[start]
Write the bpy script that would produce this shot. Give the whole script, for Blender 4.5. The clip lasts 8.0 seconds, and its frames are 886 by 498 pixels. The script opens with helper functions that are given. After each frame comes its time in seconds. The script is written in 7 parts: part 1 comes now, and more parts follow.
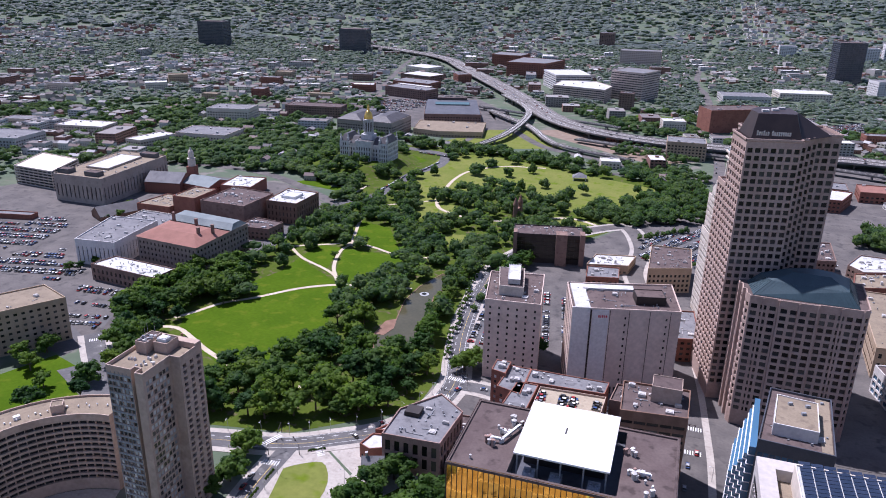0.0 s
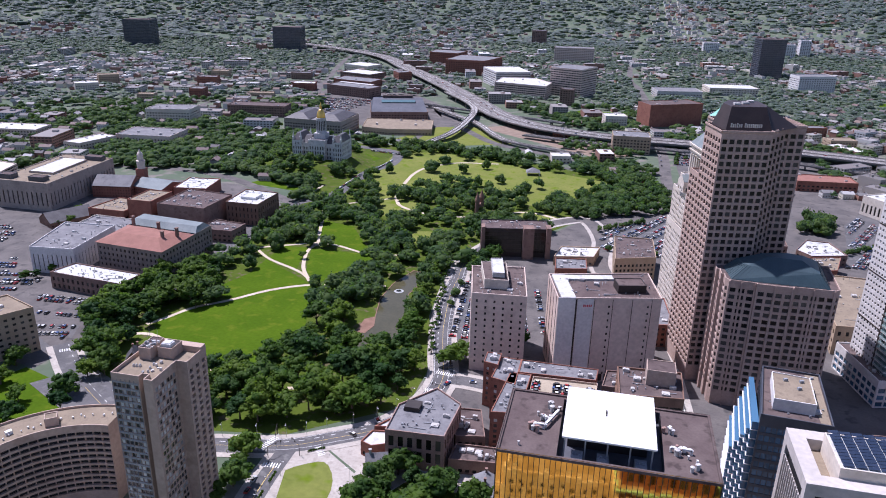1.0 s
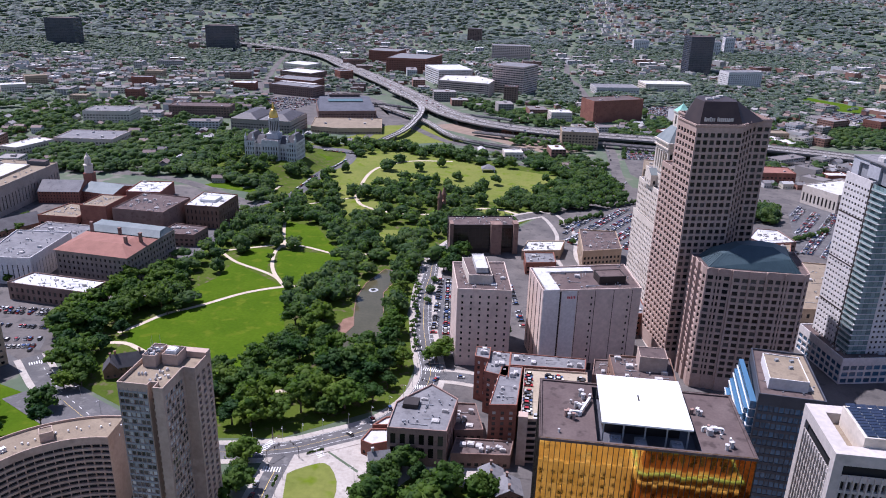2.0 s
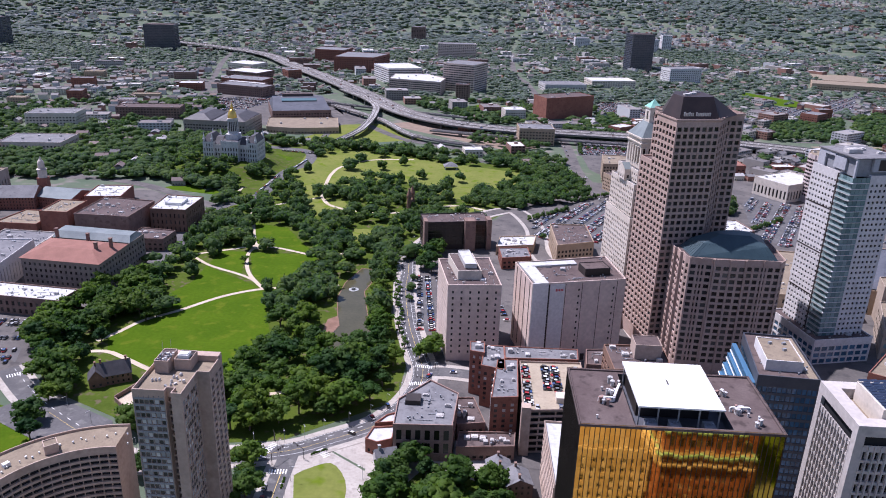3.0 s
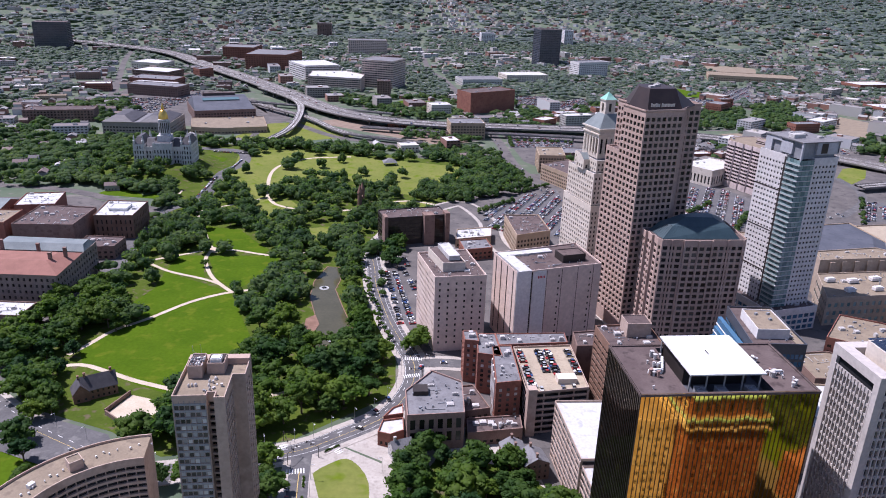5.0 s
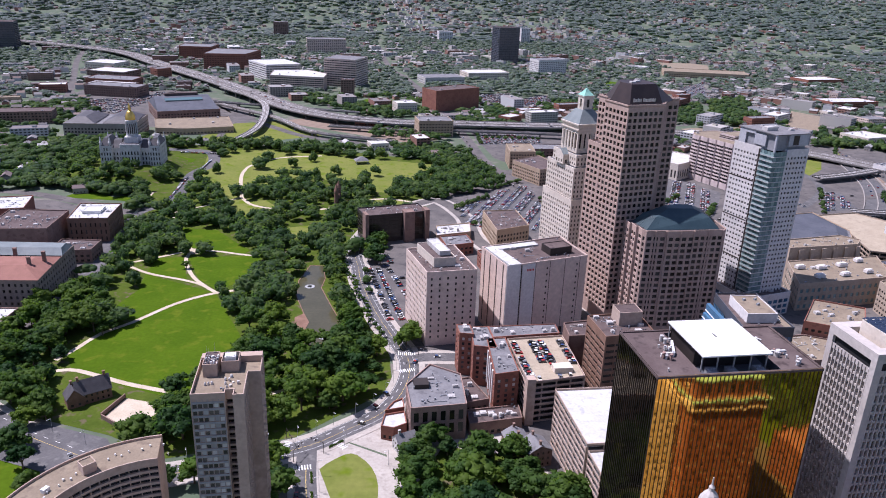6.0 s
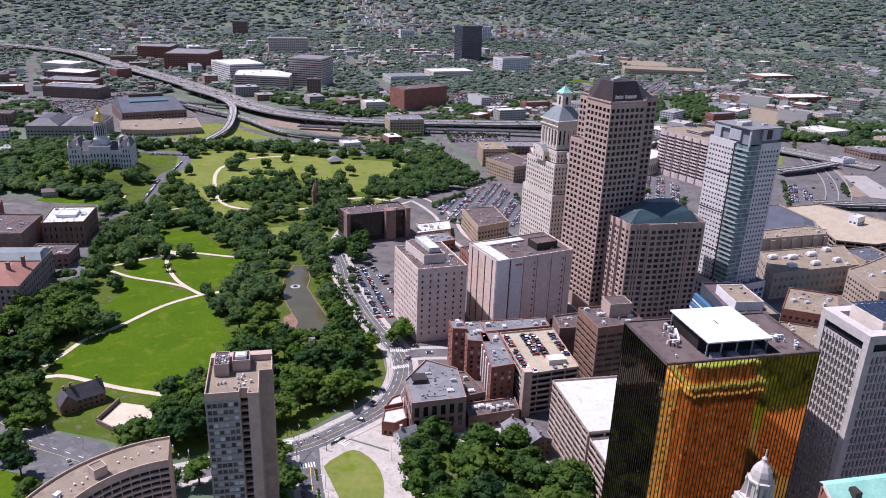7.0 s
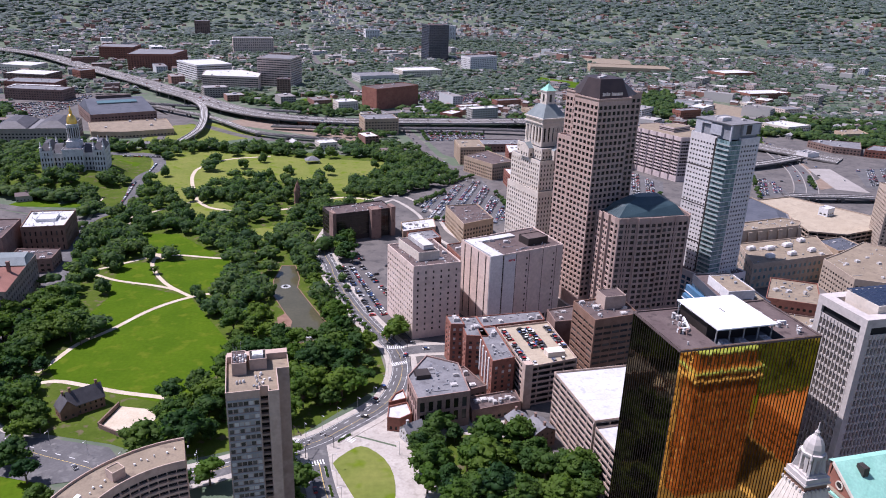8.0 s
[end]
What you are asked to do >> Quote every line word for word and keep the images out of the copy.

Answer to the task >>
Write the bpy script that would produce this shot. Give the whole script, for Blender 4.5. The clip lasts 8.0 seconds, and its frames are 886 by 498 pixels. The script opens with helper functions that are given. After each frame comes its time in seconds. The script is written in 7 parts: part 1 comes now, and more parts follow.
0.0 s
1.0 s
2.0 s
3.0 s
5.0 s
6.0 s
7.0 s
8.0 s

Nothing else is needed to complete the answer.